In June 2023, there were reports that the Barbican in London had told a Palestinian artist to “avoid talking about freedom for Palestinians.” The Barbican also has ties to the Israeli embassy, and in 2024 decided not to host a lecture by Panjak Mishra on the genocide in Palestine. Artists Lorenzo Legarda Leviste and Fahad Mayet removed their artwork from a Barbican exhibition, stating that the cancellation was a clear example of censorship, and continued that:

It is incumbent on all of us to stand up to institutional violence, and demand transparency and accountability in its wake […] We will never accept censorship, repression and racism within its walls.

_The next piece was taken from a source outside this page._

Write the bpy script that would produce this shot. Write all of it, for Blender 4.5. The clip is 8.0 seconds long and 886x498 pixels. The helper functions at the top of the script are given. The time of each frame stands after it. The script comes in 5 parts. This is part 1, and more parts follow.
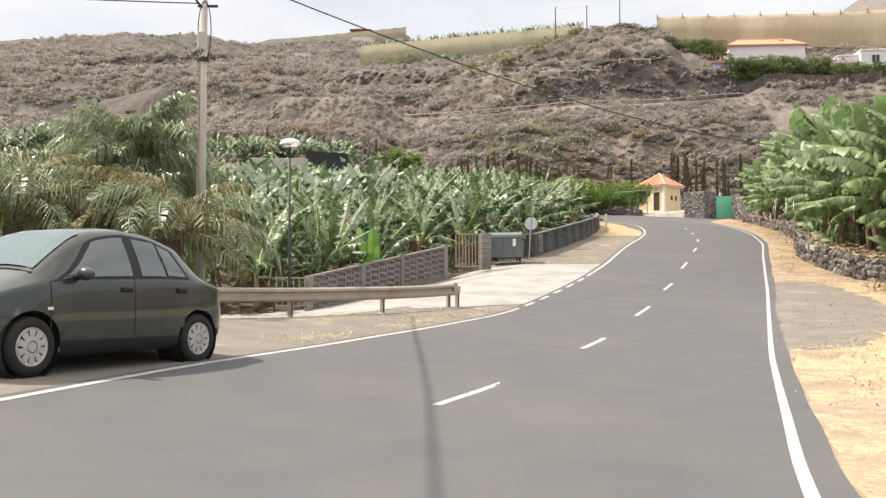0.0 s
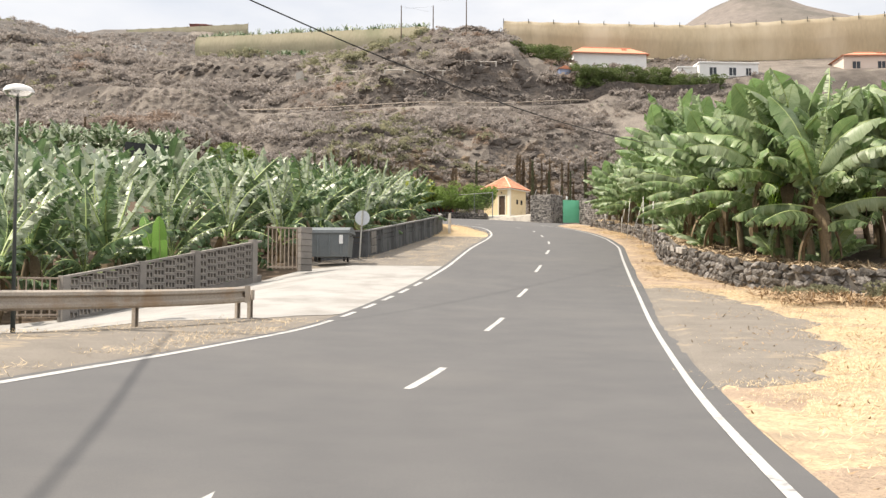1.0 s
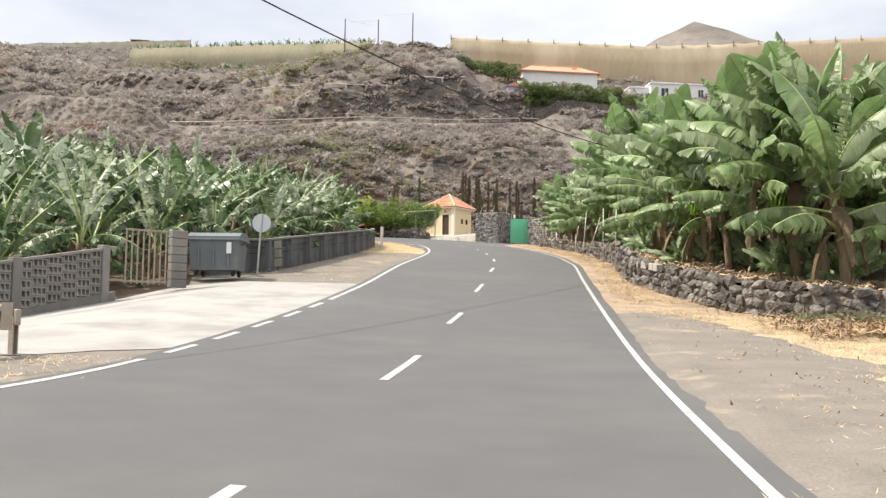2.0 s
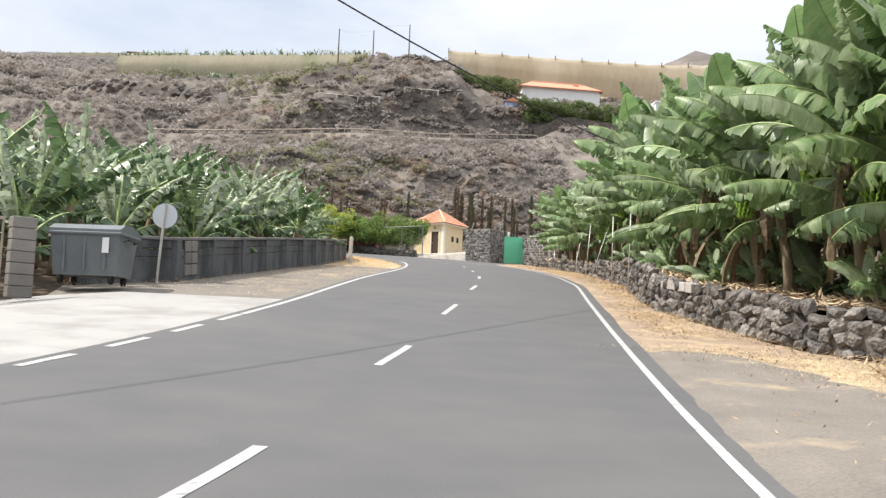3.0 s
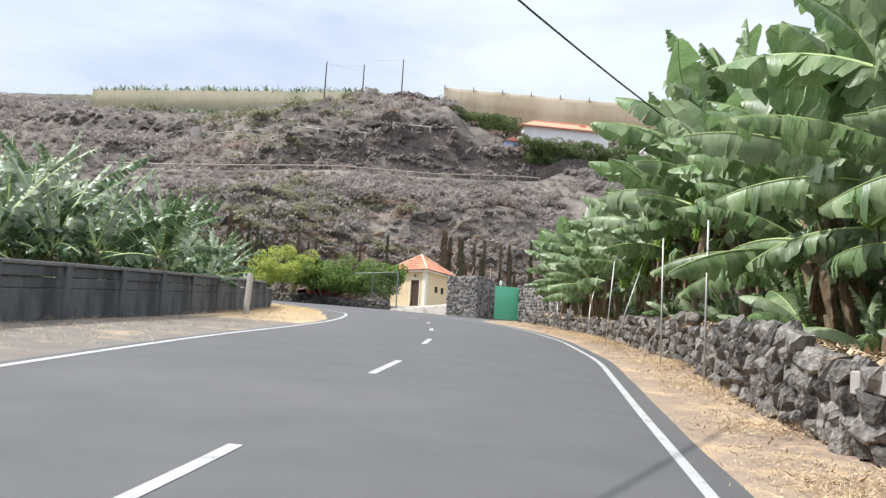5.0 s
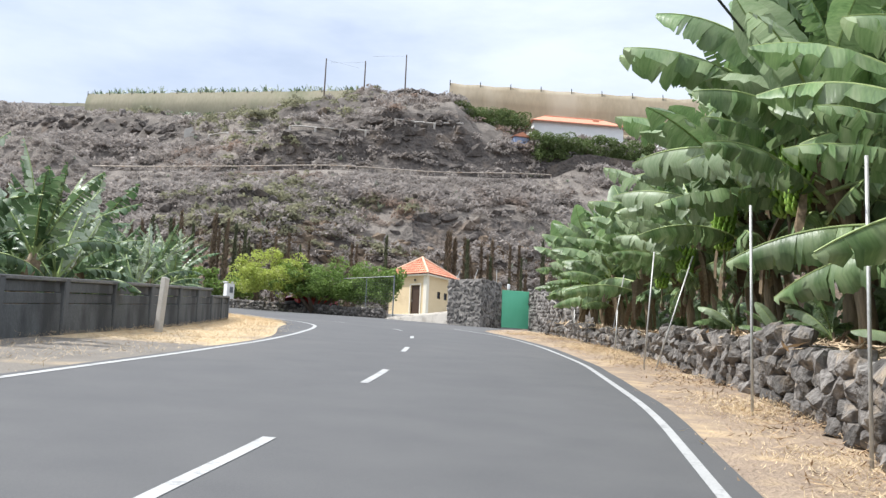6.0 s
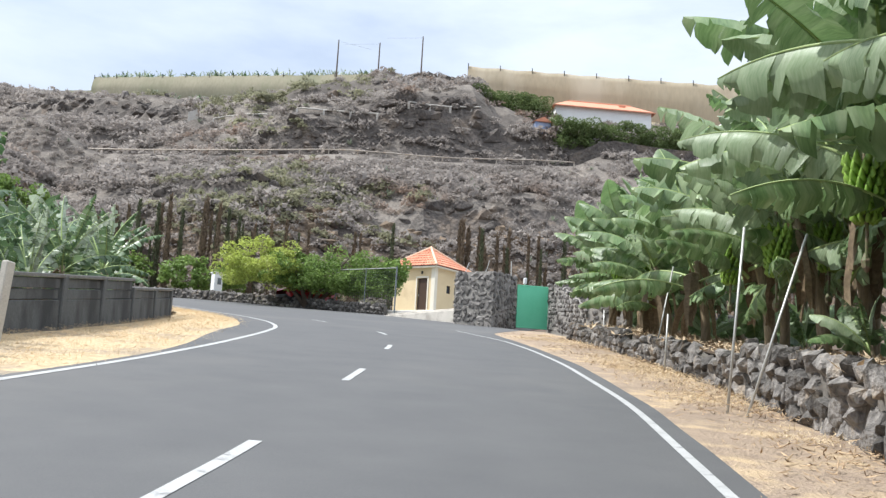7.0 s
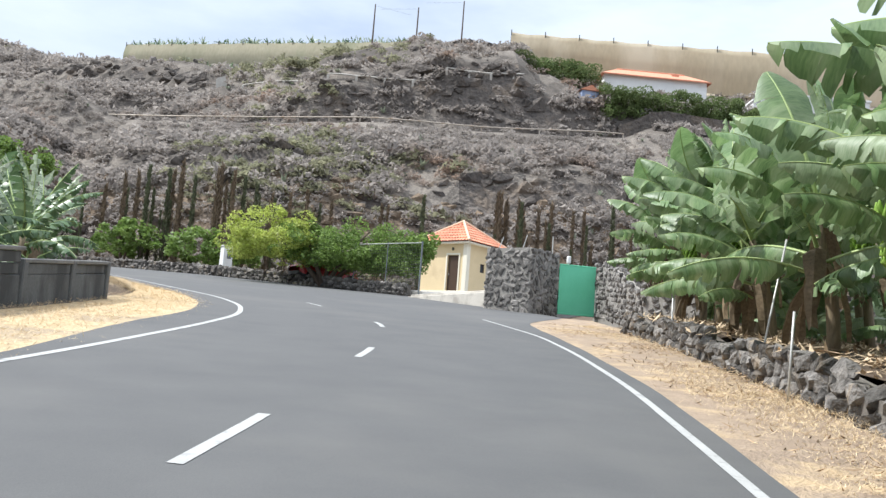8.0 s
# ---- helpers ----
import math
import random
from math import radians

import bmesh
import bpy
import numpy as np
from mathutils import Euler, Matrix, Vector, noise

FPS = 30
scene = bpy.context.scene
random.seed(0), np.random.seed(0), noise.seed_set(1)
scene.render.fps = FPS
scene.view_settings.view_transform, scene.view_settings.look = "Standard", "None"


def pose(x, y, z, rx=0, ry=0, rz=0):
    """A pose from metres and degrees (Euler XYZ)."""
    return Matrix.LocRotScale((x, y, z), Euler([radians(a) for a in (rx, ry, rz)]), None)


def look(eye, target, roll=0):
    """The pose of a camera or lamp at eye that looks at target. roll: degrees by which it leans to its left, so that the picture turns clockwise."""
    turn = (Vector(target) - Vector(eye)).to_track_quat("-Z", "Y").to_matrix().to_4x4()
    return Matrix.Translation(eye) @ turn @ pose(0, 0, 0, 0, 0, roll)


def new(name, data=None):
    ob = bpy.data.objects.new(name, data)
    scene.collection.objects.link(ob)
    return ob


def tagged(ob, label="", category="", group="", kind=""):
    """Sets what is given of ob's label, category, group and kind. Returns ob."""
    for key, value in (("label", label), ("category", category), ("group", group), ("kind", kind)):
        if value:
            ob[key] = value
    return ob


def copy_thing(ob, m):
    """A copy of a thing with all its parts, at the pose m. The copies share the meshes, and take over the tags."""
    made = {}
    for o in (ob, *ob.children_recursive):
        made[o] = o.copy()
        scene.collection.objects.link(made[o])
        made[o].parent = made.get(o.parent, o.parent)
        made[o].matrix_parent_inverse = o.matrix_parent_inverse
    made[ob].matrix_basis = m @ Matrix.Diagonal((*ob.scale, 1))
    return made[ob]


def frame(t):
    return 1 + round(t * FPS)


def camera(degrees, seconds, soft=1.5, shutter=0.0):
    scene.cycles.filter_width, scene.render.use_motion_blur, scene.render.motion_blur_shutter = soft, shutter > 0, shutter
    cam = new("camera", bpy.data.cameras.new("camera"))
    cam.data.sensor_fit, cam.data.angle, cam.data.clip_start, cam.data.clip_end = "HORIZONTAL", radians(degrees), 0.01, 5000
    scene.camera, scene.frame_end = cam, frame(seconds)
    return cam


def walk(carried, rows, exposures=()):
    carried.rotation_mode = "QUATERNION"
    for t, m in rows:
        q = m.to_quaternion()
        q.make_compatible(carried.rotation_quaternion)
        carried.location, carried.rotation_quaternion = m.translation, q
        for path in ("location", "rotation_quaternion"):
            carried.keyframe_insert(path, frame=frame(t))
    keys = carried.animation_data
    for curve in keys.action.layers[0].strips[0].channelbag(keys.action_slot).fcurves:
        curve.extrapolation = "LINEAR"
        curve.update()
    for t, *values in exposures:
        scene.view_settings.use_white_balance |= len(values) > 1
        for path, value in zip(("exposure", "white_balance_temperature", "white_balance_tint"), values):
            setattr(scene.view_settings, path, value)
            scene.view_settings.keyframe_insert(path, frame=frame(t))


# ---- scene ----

There have been ongoing open letters and calls to cultural institutions, as well as calls for accountability. More than 1,300 artists signed an open letter accusing cultural institutions of “repressing, silencing and stigmatising Palestinian voices and perspectives.” There was a call to boycott the Arnolfini in Bristol, after they were accused of engaging in anti-Palestinian censorship in November 2023. More than 1,400 artists said they would not work with the venue again due to this censorship; the Arnolfini has now issued an apology and the boycott has been called off.

The London Lisson’s Gallery cancelled its Ai Weiwei exhibition after he publicly criticised the Israeli government, and an event called ‘Voices of Resilience: A Celebration of Gazan Writing’ at Manchester theatre and arts venue HOME was cancelled due to “safety fears.” Although collective action and pressure led to the event being reinstated, this does not atone the organisation's actions or their claim of being a ‘politically neutral space’ while simultaneously claiming they ‘exist to have impact artistically, economically, and socially.’ This neutrality is a farce, and claiming apolitics is a flimsy excuse designed to disguise political motivations as one of the appeals to ‘humanity’ – evidently an entirely conditional humanity.

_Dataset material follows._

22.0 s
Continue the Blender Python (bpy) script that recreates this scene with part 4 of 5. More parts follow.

The intentional conflation of anti-Zionism and anti-Semitism also allows institutions to suppress Palestinian voices.

Political art and abolition

The intentional censorship and omission of Palestinian art, artists and supporters is part of the institutional racism and imperial legacies of the cultural sector.

Cultural institutions have a role in knowledge production due to violent colonial interventions in how knowledge is formed and used. These institutions have an obligation to work against the harms they have historically propagated. Museum neutrality is a myth, and art can be utilised against the structures in which Palestinian existence is refuted and dehumanised. For this to happen, we need to cultivate a culture of care, and abolition can help us do that. As Ruth Wilson Gilmore said, “Abolition is not absence, it is presence.”

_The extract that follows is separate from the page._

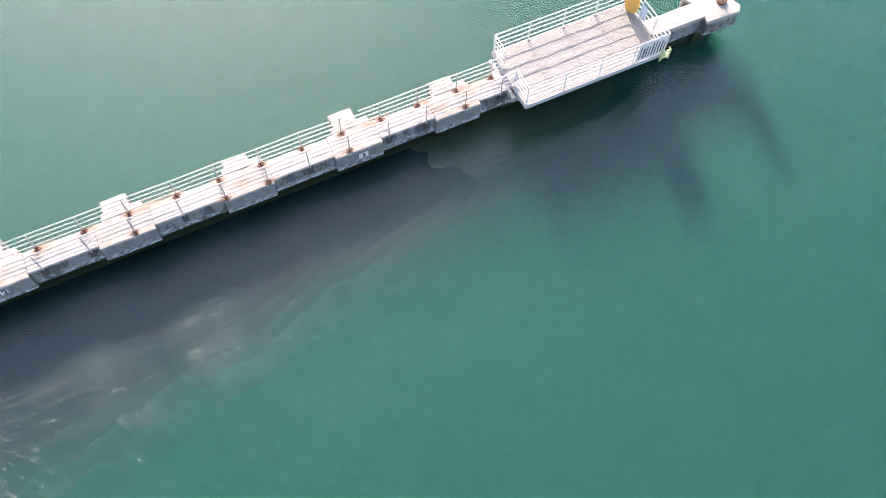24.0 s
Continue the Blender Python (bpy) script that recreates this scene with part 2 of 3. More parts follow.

Border abolition is a useful framework when we think about working against Western, colonial systems. Angela Davis says, “The call for prison abolition urges us to imagine and strive for a very different social landscape.” Imagination is key here. Traditional notions of museums can be subject to abolition through repatriation, rethinking funding bodies, and allowing museums to do more than house old artefacts. As Hannah Baker wrote, “There is an opportunity in the abolition of museums to create something caring and joyful.”

Radical imagination and creativity can and should play a role in art, protests, journalism, and political organisation, as they radically push boundaries of imagination to refigure the status quo via decolonisation and abolition.

As abolitionist artist Jackie Sumell said, “If art wasn’t the right tool [for social impact], it wouldn’t be so underfunded, so undervalued, so ignored and misunderstood.”

Art is active and it’s used to communicate. This thinking has been utilised for our project Give Over and our call for artists to engage with media narratives on borders. Artists are aware of their power and the active nature of their work, evident in many withdrawing their work from institutions that have engaged in active censorship.

Power is afraid of art and poets,” wrote Ai Weiwei when articulating that censorship in the West is more concealed, and can be worse than censorship in China. His advice for artists to counter censorship is to “speak your thoughts loudly, without considering the consequences.”

Artists have a responsibility to be vocal, particularly in the context of Palestine, where an entire group of people, and their arts and heritage are being intentionally destroyed.

Racist silencing

‘Equality, Diversity and Inclusion’ (EDI) and ‘decolonisation’ have been repeatedly talked about in the cultural sector, particularly since 2020 and the resurgence of the Black Lives Matter movement, when cultural organisations published many statements, promises of restitution, increased diversity, and plans to ‘decolonise’ without really understanding what decolonisation is. Artist Gavin Jantjes said, “British arts institutions deployed ‘kneejerk’ and ‘stopgap’ responses in the aftermath of the Black Lives Matter movement as they attempted to avoid criticism for the lack of diversity in their collections.”

The work of EDI and decolonisation feels particularly hollow when workers and artists are censored, and organisations are too scared to talk about Palestine and Israel’s settler colonialism. Deeming the topic an ‘issue’ that is too complex to discuss is an intentional narrative that is perpetuated to prevent people from learning and understanding the genocide of the Palestine people and the ties between Israel and the European-American imperial hegemony. This, alongside accusing campaigns such as the Boycott, Divestments and Sanctions (BDS) movement of anti-Semitism, are methods of repression.

We must not let art and heritage become weaponised by state actors. Palestinian artists’ voices are integral in maintaining identity and Palestinian culture, in which “art is an instrument to reaffirm political existence.”

All of the organisations mentioned have acted in this way due to fears of controversy, fears of funding changes, and to maintain the myth of neutrality. With the Arts Council stating that “political or activist” work could break funding agreements, organisations are fearful, but they must be brave in order to have any meaning.

This is particularly challenging for Black, Asian and other Global Majority people who are compelled to speak out but may feel the need to self-censor in the workplace, as they are more likely to face social or legal repercussions due to institutional racism. A Runnymede poll found that more “Black and Ethnic minority people supported strong calls for a ceasefire in Gaza” and had “more compassion for Palestinian people.” Racism and white supremacy mean Palestinian solidarity is increasingly policed, and supporters are silenced, but we must remain outspoken. As Toni Morrison said, “Efforts to censor, starve, regulate and annihilate us are clear signs that something important has taken place.”

Art is inherently political, and when socially conscious ‘decolonial’ work becomes embedded into an organisation's brand, they should work to that ethos rather than capitalising on ‘radical’ language without following through with action. Anti-racist statements feel empty considering the colonial legacies of the cultural sector, funding from oil companies, and their unwillingness to stand against genocide and apartheid. The policing of language and sanitising of terminology is instrumental in this genocide – and the cultural sector is complicit.